Paris a eu les Jeux olympiques. Cocorico. Los Angeles les a décrochés également. God bless America. Thomas Bach peut se frotter les mains. Persuadé de la pertinence d’un double vote 2024-2028, le dirigeant allemand a imposé sa formule, déjà éculée à force d’avoir été prononcée dans toutes les langues, d’un scénario « gagnant-gagnant-gagnant. » Une performance politique. Une merveille de stratégie.
Pour les deux villes, la victoire est incontestable. Paris et Los Angeles rejoindront Londres dans le cercle étroit des métropoles ayant accueilli à trois reprises les Jeux olympiques d’été. Elles entrent dans l’histoire.
La capitale française a remporté la seule course dans laquelle elle était engagée. Sa campagne a été un modèle du genre. A l’arrivée, son succès fait les affaires de tout le monde, Anne Hidalgo et Emmanuel Macron en tête. Il reste au futur comité d’organisation, présidé par Tony Estanguet et dirigé par Etienne Thobois, à tenir son budget jusqu’au bout. Jamais gagné d’avance mais certainement jouable. Avec sept ans devant lui, le mouvement sportif français peut envisager avec réalisme de gagner quelques places dans la hiérarchie mondiale et atteindre en 2024, qui sait, le top 3 des nations au classement des médailles.
Pour Los Angeles, l’attribution des Jeux en 2028 sonne aussi comme une excellente affaire. La rallonge accordée par le CIO, dont la contribution s’élèvera à 1,8 milliard de dollars, ne constitue pas la seule « compensation » obtenue par l’équipe de candidature. En échange de leur patience, les Californiens ont fait accepter par l’organisation olympique le principe d’un programme de marketing national d’une durée historiquement longue, où ils pourront vendre les droits des Jeux dans toutes les catégories non couvertes par le programme TOP du CIO. En prime, Thomas Bach leur a promis un fonds de 160 millions de dollars pour soutenir le développement du sport auprès des jeunes de Californie du Sud. Il a également été acquis que le CIO versera 180 millions de dollars au futur comité d’organisation des Jeux de 2028 aussitôt qu’il sera constitué. Une avance sur sa contribution justifiée par un exercice de 11 années au lieu de 7. Enfin, le CIO a accepté de renoncer à sa part habituelle de 20% des profits réalisés aux Jeux. Un beau geste.
Deux gagnants, donc, sans l’ombre d’un doute.
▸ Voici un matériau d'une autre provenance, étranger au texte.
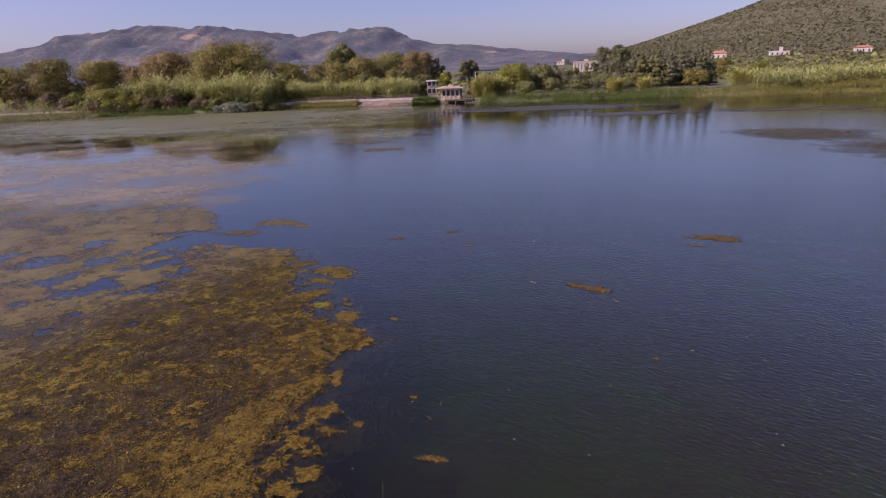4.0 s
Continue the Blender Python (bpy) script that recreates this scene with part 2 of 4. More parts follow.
def ground_surface():
    m = surface("earth", (0.05, 0.055, 0.02), (0.16, 0.14, 0.06), (0.085, 0.09, 0.032), 0.02, 0.35, 0.95, 0.5, 0.5)
    nt = m.node_tree
    b = nt.nodes["Principled BSDF"]
    land = b.inputs["Base Color"].links[0].from_socket
    g = nt.nodes.new("ShaderNodeNewGeometry")
    sep = nt.nodes.new("ShaderNodeSeparateXYZ")
    nt.links.new(g.outputs["Position"], sep.inputs[0])
    blot = math_node(nt, "ADD", math_node(nt, "MULTIPLY", tex_noise(nt, 0.16, 4, 0.6), 0.65), math_node(nt, "MULTIPLY", tex_noise(nt, 1.3, 5, 0.65, (1, 1, 1), 30, 2.0), 0.35))
    # bed coloured near black for light lost in the water; hides cast shadows
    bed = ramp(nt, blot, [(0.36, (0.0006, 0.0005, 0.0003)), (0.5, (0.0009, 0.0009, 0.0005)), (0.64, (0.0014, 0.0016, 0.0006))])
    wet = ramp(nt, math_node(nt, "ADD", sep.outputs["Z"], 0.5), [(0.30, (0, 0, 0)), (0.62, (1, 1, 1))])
    # scrub, dry soil and pale rock on the slopes
    rock = ramp(nt, tex_noise(nt, 0.018, 6, 0.7, (1, 1, 1), 0, 40.0), [(0.68, (0, 0, 0)), (0.74, (1, 1, 1))])
    scrub = ramp(nt, tex_noise(nt, 0.11, 6, 0.75, (1, 1, 1), 0, 11.0), [(0.38, (0.068, 0.066, 0.028)), (0.52, (0.094, 0.086, 0.040)), (0.68, (0.140, 0.112, 0.056))])
    slope = mixed(nt, rock, scrub, (0.30, 0.22, 0.15))
    high = ramp(nt, math_node(nt, "DIVIDE", sep.outputs["Z"], 40.0), [(0.15, (0, 0, 0)), (0.35, (1, 1, 1))])
    col = mixed(nt, high, land, slope)
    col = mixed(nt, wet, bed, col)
    nt.links.new(col, b.inputs["Base Color"])
    return m


def far_surface():
    """Distant ranges, so far off that they stand as a plain backdrop in the haze."""
    m = surface("far_range", (0.018, 0.024, 0.014), (0.17, 0.118, 0.066), (0.048, 0.050, 0.030), 0.009, 0.075, 1.0, 0)
    b = m.node_tree.nodes["Principled BSDF"]
    nt = m.node_tree
    pos = nt.nodes.new("ShaderNodeNewGeometry")
    wob = math_node(nt, "MULTIPLY", tex_noise(nt, 0.03, 5, 0.7, (1, 1, 1), 0, 5.0), 150.0)
    col = b.inputs["Base Color"].links[0].from_socket
    for place, reach in (((-1545, 2700, 196), 60), ((-1470, 2700, 184), 40), ((-130, 2700, 90), 55)):
        far_off = nt.nodes.new("ShaderNodeVectorMath")
        far_off.operation = "DISTANCE"
        nt.links.new(pos.outputs["Position"], far_off.inputs[0])
        far_off.inputs[1].default_value = place
        bare = ramp(nt, math_node(nt, "DIVIDE", math_node(nt, "ADD", far_off.outputs["Value"], wob), reach + 75.0), [(0.75, (1,) * 3), (0.95, (0,) * 3)])
        col = mixed(nt, bare, col, (0.23, 0.145, 0.075))
    nt.links.new(col, b.inputs["Base Color"])
    # a faint blue-violet glow stands in for the haze before the ranges
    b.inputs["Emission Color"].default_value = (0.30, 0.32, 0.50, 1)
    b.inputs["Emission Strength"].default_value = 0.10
    return m


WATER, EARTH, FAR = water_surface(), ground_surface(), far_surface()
# WEED and GOLDEN brighten inland: sky sheen on the far growth put into colour
WEED = floating_surface("sunken_weed", (0.005, 0.0033, 0.0018), (0.020, 0.0138, 0.0062), (0.066, 0.0455, 0.018), (0.20, 0.141, 0.055), (1.5, 1.6, 1.5), 1.2, 20, 48, 0.08, 0.8, rough=0.75, spec=0.04, bump=1.0, depth=0.04, wet=0.15)
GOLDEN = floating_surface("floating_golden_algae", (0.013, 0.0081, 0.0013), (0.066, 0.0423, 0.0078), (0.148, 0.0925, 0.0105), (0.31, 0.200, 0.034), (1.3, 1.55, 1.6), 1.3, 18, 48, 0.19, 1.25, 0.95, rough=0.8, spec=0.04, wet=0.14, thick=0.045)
DRIFT = floating_surface("drifting_algae", (0.030, 0.018, 0.002), (0.094, 0.059, 0.007), (0.175, 0.112, 0.013), (0.27, 0.18, 0.04), (0.80, 0.98, 1.0), 2.5, 16, 48, 0.22, 1.5, 0.95, rough=0.75, spec=0.08, bump=0.6, depth=0.012, wet=0.2, fade=0.0)
ALGAE = surface("golden_algae", (0.020, 0.012, 0.003), (0.165, 0.102, 0.013), (0.070, 0.043, 0.006), 3.0, 24, 0.8, 1.0, 0.04, spec=0.08)
DULL = floating_surface("thin_drifting_algae", (0.026, 0.016, 0.003), (0.078, 0.049, 0.009), (0.145, 0.092, 0.016), (0.22, 0.145, 0.035), (0.9, 1.0, 1.0), 2.5, 16, 48, 0.28, 1.2, 0.88, rough=0.75, spec=0.08, bump=0.4, depth=0.01, wet=0.25, fade=0.0)
DRIFT_G = floating_surface("green_drift", (0.030, 0.028, 0.003), (0.12, 0.108, 0.009), (0.22, 0.195, 0.018), (0.30, 0.27, 0.05), (0.95, 1.0, 1.0), 2.5, 16, 48, 0.16, 1.0, 0.95, rough=0.7, spec=0.1, wet=0.05)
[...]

Mais qu’en est-il du troisième? En choisissant de ne pas choisir, le CIO s’est-il offert un vrai succès, ou un simple sursis? Dans le mouvement olympique, ils sont nombreux à pencher pour la deuxième option. « Une victoire de Budapest aurait pu changer la donne, en ouvrant la porte aux villes de taille moyenne, suggère un ancien leader de la candidature hongroise. Mais il n’est pas certain que les Jeux à Paris et Los Angeles règlent le problème. »
Interrogé par l’agence Reuters, l’économiste Patrick Nally analyse: « Les Jeux doivent évoluer, et en ce sens Los Angeles va résoudre le problème. Mais il n’existe pas beaucoup d’autres LA dans le monde. Le CIO ne pourra pas compter sur un autre Los Angeles, dans huit ans, pour se lancer dans pareille aventure. »
Même scepticisme de la part de Dick Pound, un historique du CIO. Visiblement peu convaincu par l’intérêt d’un double vote, le Canadien pointe du doigt les risques d’attribuer les Jeux aussi longtemps à l’avance. « Dans l’état actuel du monde, il est difficile de prévoir plus de 7 ans à l’avance la façon dont un pays et son économie vont évoluer. En 11 ans, tout peut arriver, à commencer par une sévère récession. »
Pour Dick Pound, le CIO ne peut plus se permettre d’attendre tranquillement, dans son château de Lausanne, que les villes sonnent à sa porte avec sous le bras un dossier de candidature. « Il va peut-être nous falloir faire un pas en arrière et revoir notre processus de sélection des villes », suggère-t-il.
En juillet dernier, le CIO a promis une révision des règles de la course pour les Jeux d’hiver en 2026. Une campagne plus courte, un processus moins coûteux. Nobles principes. Mais les détails restent flous. A Calgary, le conseil municipal vient de mettre son projet de candidature en attente, faute d’en connaître assez long sur la nouvelle donne.
Avec son double vote, le CIO s’est accordé un répit. Mais le temps presse.